Hai presente Mark Zuckerberg, il ragazzo con i capelli rossi, milionario, che ha dato vita a Facebook? Ecco, potrebbe essere lui il tuo migliore amico poiché sa tutto, ma proprio tutto di te.
Facebook, che è un’azienda informatica, raccoglie informazioni su di te ogni qual volta interagisci sulla piattaforma social: i gruppi che ti piacciano, quante volte mandi un messaggi tramite messenger ai tuoi amici, quali meme ti fanno ridere e per quale posizione politica simpatizzi.
Google, non meno di Facebook, potrebbe sapere esattamente dove abiti, quali applicazioni hai scaricato sul telefono, quali sono i numeri – e con quale nome, chissà se vero – salvati in rubrica; potrebbe sapere anche quali sono i tuoi video preferiti e, anche quelli che visualizzi usando la navigazione incognita, che credi celata.
Quando dico informazioni, poi, non parlo solo e semplicemente di quelle che inserisci di tua sponte. Provo a spiegarmi meglio: cosa cerchi su internet? Quali sono i video di YouTube che davvero ti interessano e che guardi fino alla fine? Quali, invece, quelli che interrompi? Beh, forse tu non lo sai e neanche ci fai caso, mentre Google si.
Il punto è che, senza saperlo, mentre usi il tuo computer o il tuo telefono, le aziende costruiscono una chiara immagine di te e non solo virtuale, ma anche fisica. Hai mai pensato allo sblocco del telefono con l’impronta digitale? Il database delle impronte digitali quanto si sarà espanso grazie alla grande idea dietro lo sblocco dell’Iphone con il dito?
Tutto questo per arrivare a ciò che interessa alle aziende: il guadagno. Facciamo un esempio: ti piace guardare tutti quei tutorial su come ci si puoà acconciare i capelli, su come ci si trucca o su come si possano perdere 45 kg in due giorni? Bene. Se una azienda lo scopre, potrebbe inviarti delle pubblicità, prevedendo il fatto che ci cliccherai sopra per scoprire quali prodotti ti propone. Cliccando sul link, guardando la pubblicità, l’ azienda riceverà dei soldi dai produttori.
Insomma: paghi tu, anche se non te ne accorgi, con i tuoi dati, con la tua identità che si costruisce giorno per giorno in questa marea chiamata internet.
E ancora: oggi sei stanco, sei assonnato e ti senti anche un po’ raffreddato. Noti una macchia sul ginocchio e ti scordi che è la botta di ieri sera mentre ti trascinavi dal divano al letto in piena notte. Inizi a fare una ricerca su Google e ti convinci che è un principio di meningite con fuoco di Sant’ Antonio annesso.
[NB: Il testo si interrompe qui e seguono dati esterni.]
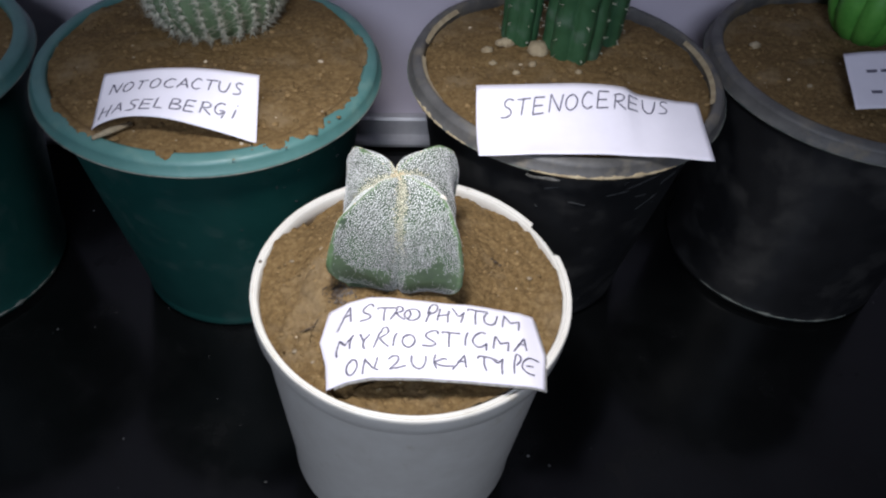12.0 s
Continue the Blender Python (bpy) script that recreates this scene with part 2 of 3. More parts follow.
# ---------------------------------------------------------------- pots
def soil_sheet(pot, centre, radius, height, seed, rings=64, spokes=200):
    """Uneven dry earth that fills a pot; height(x, y) gives its level."""
    verts, faces = [(centre[0], centre[1], height(centre[0], centre[1]))], []
    for k in range(1, rings + 1):
        for i in range(spokes):
            a, r = 2 * math.pi * i / spokes, radius * k / rings
            x, y = centre[0] + r * math.cos(a), centre[1] + r * math.sin(a)
            q = Vector((x, y, seed * 0.37))
            rough = 0.0011 * noise.noise(q * 90) + 0.0008 * noise.noise(q * 260) + 0.00045 * noise.noise(q * 700) + 0.0003 * noise.noise(q * 1500)
            verts.append((x, y, height(x, y) + rough))
    for i in range(spokes):
        faces.append((0, 1 + i, 1 + (i + 1) % spokes))
    for k in range(rings - 1):
        for i in range(spokes):
            j = (i + 1) % spokes
            faces.append((1 + k * spokes + i, 1 + (k + 1) * spokes + i, 1 + (k + 1) * spokes + j, 1 + k * spokes + j))
    soil = mesh_part("soil", verts, faces, SOIL, pot, "dry brown cracked potting soil")
    return soil


def crumbs(pot, centre, radius, height, count, seed, low, high, mat, name):
    rng = random.Random(seed)
    pieces = []
    for _ in range(count):
        a, r = rng.uniform(0, 2 * math.pi), radius * math.sqrt(rng.random())
        x, y = centre[0] + r * math.cos(a), centre[1] + r * math.sin(a)
        s = low + (high - low) * rng.random() ** 3
        pieces.append(lump((x, y, height(x, y) - 0.1 * s), s, rng))
    ob = mesh_part(name, *joined(pieces), mat, pot, smooth=False)
    return tagged(ob, kind="stuff")


def pot_body(pot, centre, height, top, foot, wall, mat, band, label=""):
    """A tapered hollow pot with a rolled lower edge and a shoulder under the rim."""
    outer = [(foot - 0.002, 0.0), (foot, 0.0006), (foot + 0.0012, 0.003), (foot + 0.0008, 0.0055)]
    steps = 40
    for n in range(steps + 1):
        s = n / steps
        outer.append((foot + 0.0008 + (top - foot - 0.0008) * s, 0.0065 + (height - band - 0.0065) * s))
    inner = [(top - wall, height - band), (foot - wall, 0.006), (0.0005, 0.005)]
    verts, faces = lathe(centre, [(0.0005, 0.0)] + outer + inner, 120)
    return mesh_part("body", verts, faces, mat, pot, label)


def dirt_patch(centre, radius_at, z, angle, spread, depth, mat, pot):
    """A thin irregular crust on a rim's top, from the soil outward."""
    n = 90
    verts, faces = [], []
    for i in range(n + 1):
        a = angle + spread * (i / n - 0.5)
        lobes = 0.72 + 0.5 * noise.noise(Vector((a * 24, depth * 900, 1))) + 0.12 * noise.noise(Vector((a * 70, depth * 900, 2)))
        reach = depth * math.sin(math.pi * i / n) ** 0.5 * max(0.05, lobes)
        for r, h in ((radius_at - 0.002, -0.0014), (radius_at - 0.0002, 0.0001), (radius_at + reach * 0.4, 0.0003), (radius_at + reach * 0.8, 0.0002), (radius_at + reach, -0.0008)):
            verts.append((centre[0] + r * math.cos(a), centre[1] + r * math.sin(a), z + h))
    for i in range(n):
        for q in range(4):
            p = 5 * i + q
            faces.append((p, p + 1, p + 6, p + 5))
    return mesh_part("dirt_patch", verts, faces, mat, pot)


# the small cream pot with its chipped lip
WHITE_C = (0.0, 0.0, 0.0)
white_pot = thing("flower_pot", WHITE_C, "small cream plastic flower pot with a chipped rim and dry soil", "flower pot", "pots on the table")
pot_body(white_pot, WHITE_C, 0.0985, 0.0532, 0.0448, 0.0010, CREAM, 0.006)


def chip(a, k, r, z):
    deg = math.degrees(a)
    if 13.8 < deg < 31.8 and r > 0.0534:
        ragged = 0.0003 * noise.noise(Vector((deg * 0.6, 0, 3)))
        return min(r, 0.0534 + ragged + 0.0004 * (31.8 - deg) / 18), z
    if r > 0.0541:
        r = 0.0541 + (r - 0.0541) * (0.82 - 0.35 * math.exp(-((deg - 215) / 45) ** 2))
    sway = 0.00010 * noise.noise(Vector((math.cos(a) * 4, math.sin(a) * 4, 1))) + 0.00006 * noise.noise(Vector((math.cos(a) * 16, math.sin(a) * 16, 2)))
    return r + sway, z + sway * 0.8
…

Bene: Google, con tutta probabilità, crederà che hai la meningite e, chissà dove, il fuoco di Sant’Antonio.
Ora, finché è un’azienda a credere che sei un ipocondriaco fissato con le creme per eruzioni cutanee, non è un gran problema; lo diventerebbe, invece, se un cosiddetto hacker – ossia un esperto di informatica, smanettatore di computer – rubasse alcuni dati da queste aziende costruttrici di tali bacini di informazioni sui propri (e non) utenti.
La verità, comunque, è che non c’è soluzione: se vuoi davvero usare Internet, se vuoi godere degli enormi vantaggi che esso ti offre, devi sottostare alle sue regole del gioco, almeno per il momento, con marginali eccezioni. Sarai, infatti, costretto ad accettare l’idea che non sei tu a decidere che cosa ne sarà dei tuoi dati. Dunque, armati: non cercare proprio tutto, non dire proprio tutto quello che ti passa per la mente; fanne un utilizzo ponderato, scrivi ciò che ti interessa davvero e, proteggi la tua identità rivelando meno informazioni personali possibili.